For the section of ENGL 2543: Survey of British Literature I I am teaching at Oklahoma State University in the Spring 2014 term, I am using the second edition of the Broadview Anthology of British Literature rather than the traditional Norton Anthology. That the text is not the "usual" selection for such a course is known to me (as is the unfortunate additional cost), but there are reasons that I prefer it.
One of them is tied, I think, to the increased cost. Compared to the edition of the Norton Anthology available to me when I had to select the textbook for my course, the Broadview offers a broader view (please forgive the wording) of the literary history of the British Isles. It includes more authors and works outside the traditional canon, and I am making a point of extending my class outside the canon. This is in part due to comments in Tim William Machan's January 2012 Speculum piece “Chaucer and the History of English" and Ernest Bernhardt-Kabisch's entry on Robert Southey in the Oxford Dictionary of National Biography that argue against the use of celebrity figures as the representatives of their times; I am convinced by the line of reasoning that holds that the very exceptionalism from their contemporaries influences celebrities' celebrity.

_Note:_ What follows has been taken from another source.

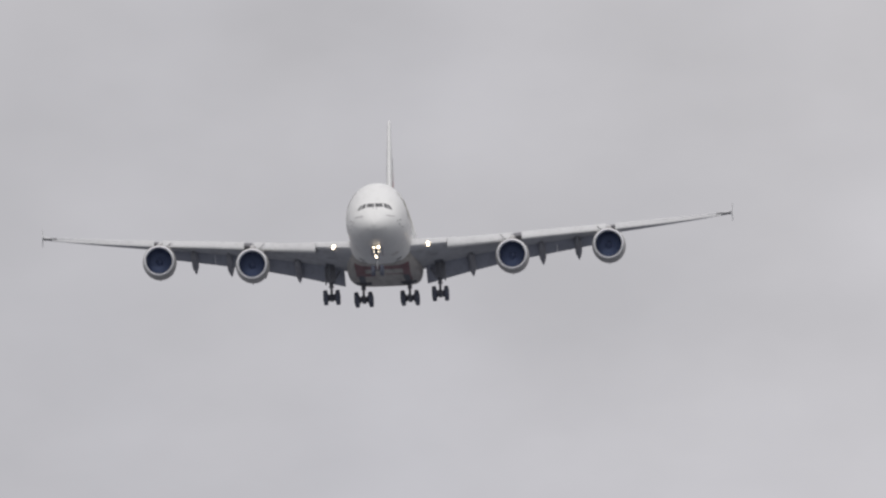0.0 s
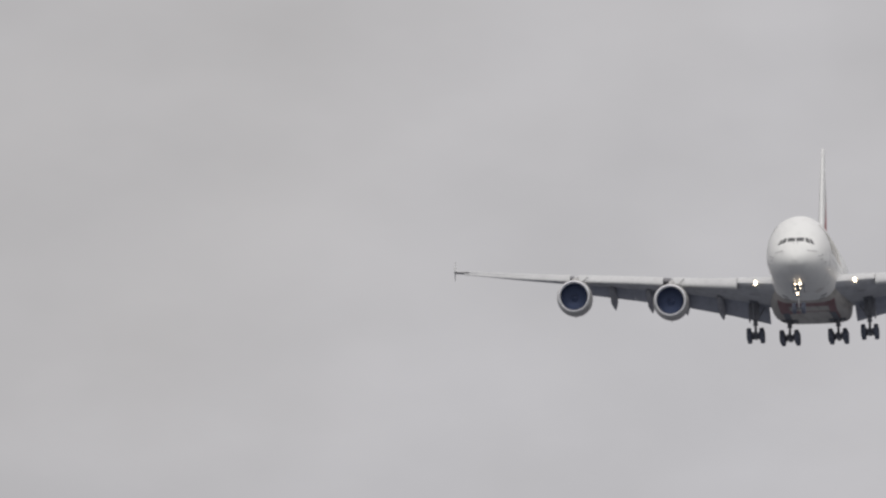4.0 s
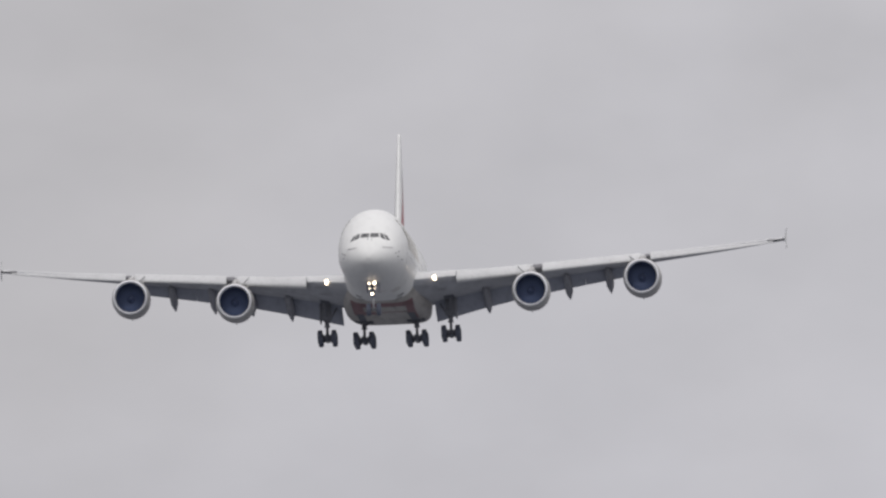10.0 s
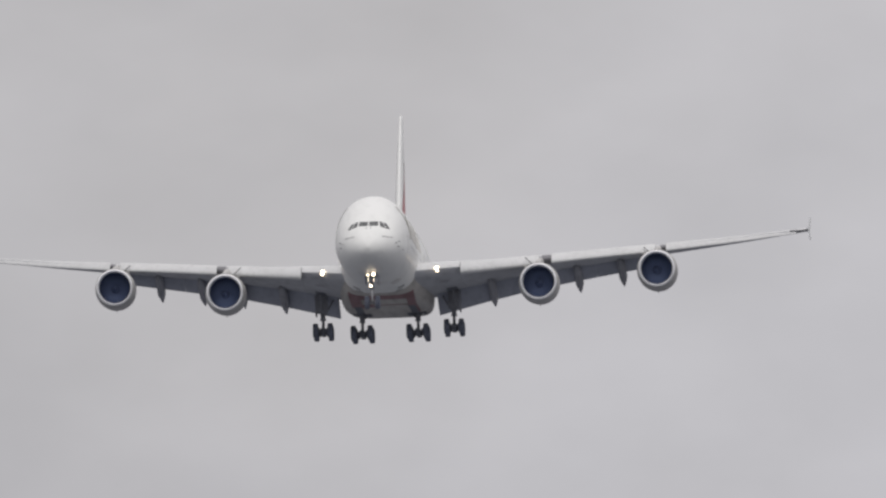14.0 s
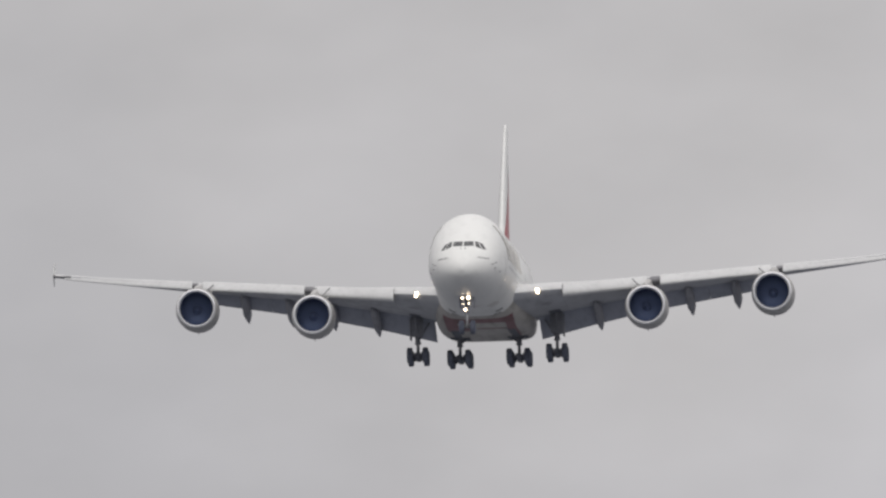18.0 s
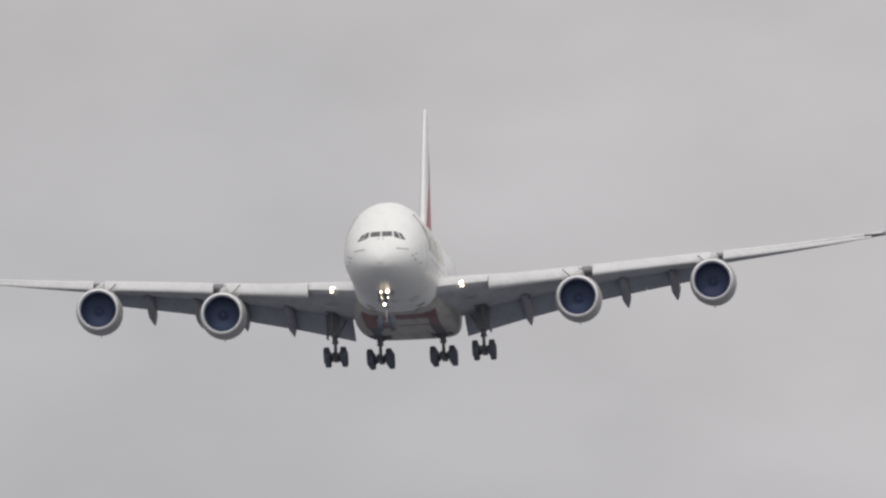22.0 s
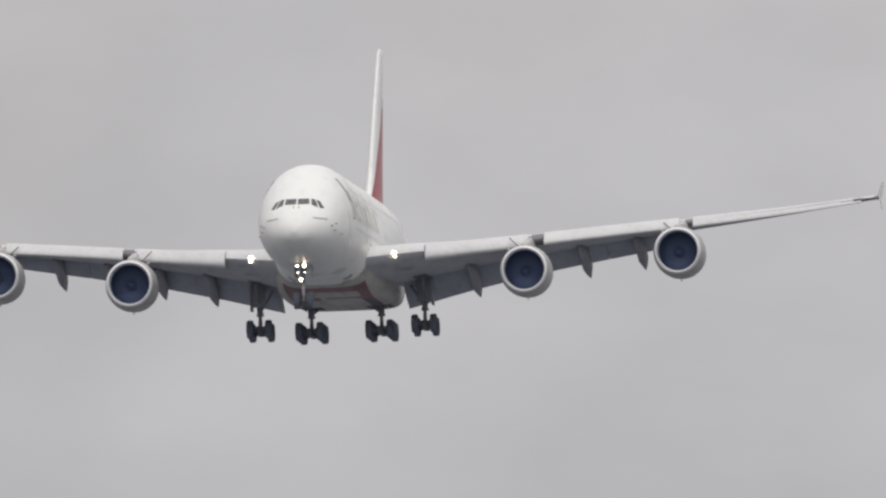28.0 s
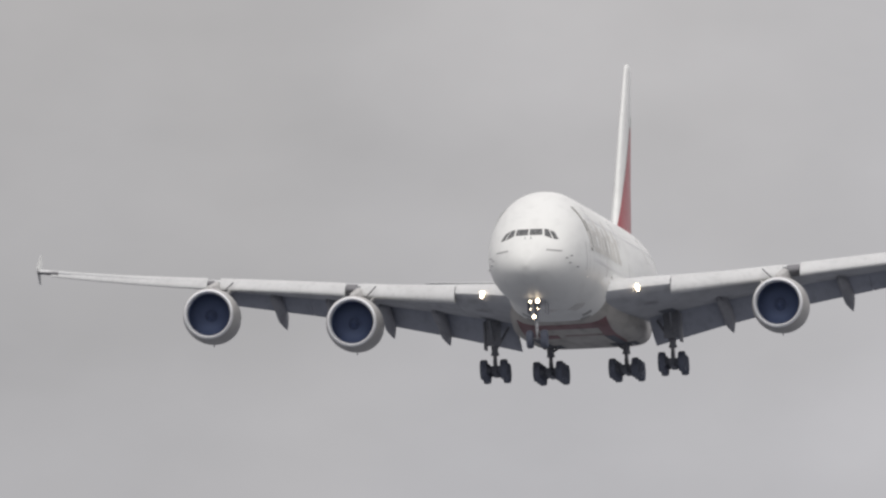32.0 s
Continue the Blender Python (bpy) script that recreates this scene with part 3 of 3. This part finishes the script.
for side in (-1, 1):
    make_gear("wing_gear", 6.23 * side, 33.2, -6.68, (-0.85, 0.85), 0.70, -3.3, "four-wheel wing landing gear, lowered", -6)
    make_gear("body_gear", 2.65 * side, 36.0, -6.78, (-1.7, 0.0, 1.7), 0.80, -4.6, "six-wheel body landing gear, lowered", -1)

# nose gear with its lamps
bm = bmesh.new()
NG = Vector((0, 5.2, -6.53))
rod(bm, NG + Vector((0, 0, 1.2)), NG + Vector((0, 0.35, 3.0)), 0.17, 0.2, 16)
nose_gear = part("nose_gear", bm, STRUT, airliner, "twin-wheel nose landing gear carrying lit lamps")
bm = bmesh.new()
rod(bm, NG, NG + Vector((0, 0, 1.25)), 0.11, 0.11, 14)
part("piston", bm, CHROME, nose_gear, "bright chromed piston")
bm = bmesh.new()
rod(bm, NG - Vector((0.55, 0, 0)), NG + Vector((0.55, 0, 0)), 0.09, 0.09, 12)
part("axle", bm, STRUT, nose_gear)
bm = bmesh.new()
rod(bm, NG + Vector((0, -0.05, 1.2)), NG + Vector((0, 2.2, 2.8)), 0.09, 0.09, 10)
part("drag_stay", bm, STRUT, nose_gear)
for s in (-1, 1):
    put_wheel(NOSE_WHEEL, s * 0.50, NG.y, NG.z, nose_gear)
    bm = bmesh.new()
    block(bm, (s * 0.62 - 0.03, 5.4, -4.7), (s * 0.62 + 0.03, 7.2, -3.75), soft=0.02)
    part("gear_door", bm, FAIRING, nose_gear)
for x, z, r in ((-0.32, -3.98, 0.085), (0.21, -3.95, 0.135), (-0.30, -4.49, 0.04), (0.22, -4.47, 0.045), (-0.08, -5.02, 0.115)):
    bm = bmesh.new()
    rod(bm, (x, 4.42, z), (x, 5.15, z), r * 1.05, r * 0.8, 16)
    part("lamp_housing", bm, STRUT, nose_gear)
    bm = bmesh.new()
    bmesh.ops.create_uvsphere(bm, u_segments=16, v_segments=8, radius=r, matrix=Matrix.Translation((x, 4.42, z)) @ Matrix.Diagonal((1, 0.15, 1, 1)))
    part("landing_light", bm, LENS, nose_gear, "lit landing light", sharp=180)

# ---- hull details ----
PANES = [((0.06, 0.45), (0.92, 0.47), (0.86, 0.90), (0.06, 0.90)), ((1.08, 0.41), (1.56, 0.20), (1.28, 0.84), (1.0, 0.90)), ((1.68, 0.17), (1.98, 0.12), (1.66, 0.66), (1.38, 0.80))]
for pane in PANES:
    for s in (-1, 1):
        bm = patch(HULL, [(s * x, -3, z) for x, z in pane], (0, 1, 0), 0.03, 12, 8)
        part("cockpit_window", bm, GLASS, fuselage, "dark cockpit window pane", sharp=60)
for s in (-1, 1):
    bm = patch(HULL, [(s * 1.3, -3, -0.70), (s * 2.25, -3, -0.745), (s * 2.25, -3, -0.695), (s * 1.3, -3, -0.65)], (0, 1, 0), 0.05, 10, 2)
    part("panel_mark", bm, DOOR_SEAM, fuselage)
for x in (-0.2, 0.2):
    hit, normal, _, _ = HULL.ray_cast(Vector((x, -3, 0.16)), Vector((0, 1, 0)))
    bm = bmesh.new()
    rod(bm, hit, hit + normal * 0.08 + Vector((0.03, 0, 0.06)), 0.045, 0.03, 8)
    part("wiper_pivot", bm, SEAM, fuselage, "small dark wiper pivot")


def side_patch(name, mat, y0, y1, z0, z1, s, label="", lift=0.03, nu=3, nv=4):
    bm = patch(HULL, [(s * 9, y0, z0), (s * 9, y1, z0), (s * 9, y1, z1), (s * 9, y0, z1)], (-s, 0, 0), lift, nu, nv)
    return part(name, bm, mat, fuselage, label, sharp=60)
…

Thus, to offer a more detailed image of what earlier British literatures were, I look to the anthology that reproduces more of the non-canonical, traditionally transmitted works (although I do not shy away from treating many of the old standards).
Another reason has to do with the versions of the texts presented, my views on which follow from my own coursework during my graduate schooling. I inherited from my professors there views on the translation of Beowulf conducted by Nobel Laureate Seamus Heany (excellent poet but not the best translator), which is in the Norton Anthology, and of Marie Boroff's translation of Sir Gawain and the Green Knight (one of the better if not the best done yet), which once was but is no longer. That the one is present and the other absent argues against the Norton. Also, I like Liuzza's Beowulf as a piece of poetry and as a reasonably accurate philological representation of the text in Cotton Vitellius A.xv, and I like James Winny's work with Sir Gawain and the Green Knight--and both appear in the Broadview Anthology of British Literature.
Yet another is a result of my own scholarly focus. My MA and PhD were awarded by a department whose mission is explicitly generalist. Within that literary generalism, however, I focused my attentions on medieval English literature and the ways in which it has been transmitted and appropriated; more narrowly within that, I have attended to Arthurian legendry. Both my master's thesis and doctoral dissertation explicitly concern themselves with Arthuriana, as do one of my earlier scholarly publications and a number of my conference presentations. That I am an Arthurianist is fairly well established. That I would therefore focus my teaching in a survey of earlier British literature on Arthuriana therefore makes sense. I think that the Broadview Anthology of British Literature does a better job treating Arthuriana than does the Norton, and for that reason, as well as the others I name, I selected it as the textbook for my Spring 2014 section of ENGL 2543: Survey of British Literature I at Oklahoma State University.